Kekayaan alam yang melimpah, jika hanya diekspor dalam bentuk mentah, justru membuat keuntungan lebih banyak dinikmati oleh pemilik modal dan pasar global, bukan oleh masyarakat luas.
JK menekankan, untuk keluar dari jebakan pendapatan menengah, Indonesia harus berani mengubah orientasi pembangunan dari sekadar pertumbuhan menuju kualitas pertumbuhan.
Fokus utama harus diarahkan pada peningkatan produktivitas tenaga kerja, penguatan industri berbasis inovasi, serta pengembangan sumber daya manusia yang unggul dan adaptif.
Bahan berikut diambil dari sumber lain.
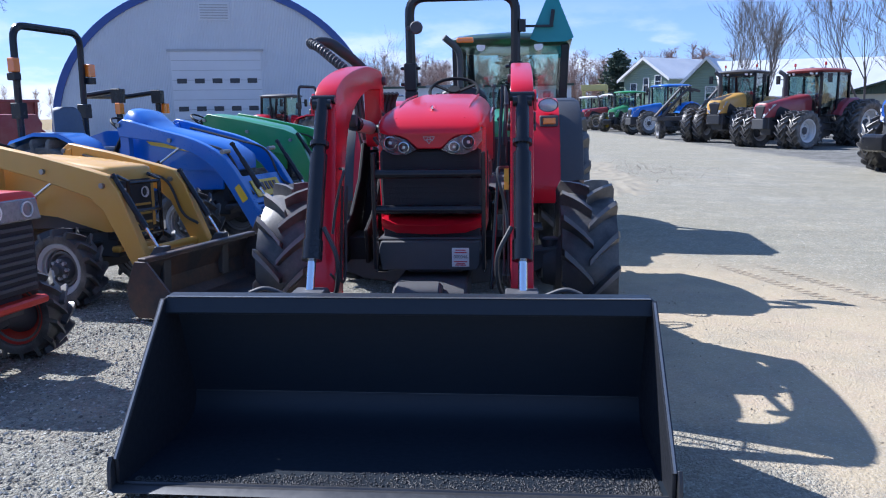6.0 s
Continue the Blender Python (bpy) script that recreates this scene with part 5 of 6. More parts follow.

Dalam konteks inilah, peran perguruan tinggi menjadi sangat strategis. Kampus tidak hanya berfungsi sebagai pusat pendidikan, tetapi juga sebagai laboratorium gagasan dan inovasi kebijakan publik.
Perguruan tinggi diharapkan mampu melahirkan pemikiran ekonomi baru yang relevan dengan tantangan global, sekaligus kontekstual dengan kebutuhan daerah.
"Kalau kampus hanya mencetak sarjana tanpa kemampuan menciptakan nilai tambah, maka kita akan sulit keluar dari jebakan ini," ujarnya.
JK juga menyinggung pentingnya keseimbangan antara kebijakan ekonomi nasionalistik dan keterbukaan ekonomi.
Menurutnya, negara harus hadir melindungi kepentingan nasional, namun tetap memastikan iklim usaha dan investasi berjalan sehat agar pertumbuhan tidak terhambat.
Ia menilai, forum-forum diskusi seperti Sarasehan Ekonomi FEB Unhas menjadi ruang penting untuk merumuskan strategi jangka panjang pembangunan ekonomi nasional.
Melalui dialog antara akademisi, alumni, dan praktisi, kampus dapat memberikan kontribusi nyata dalam menyusun peta jalan keluar dari middle income trap.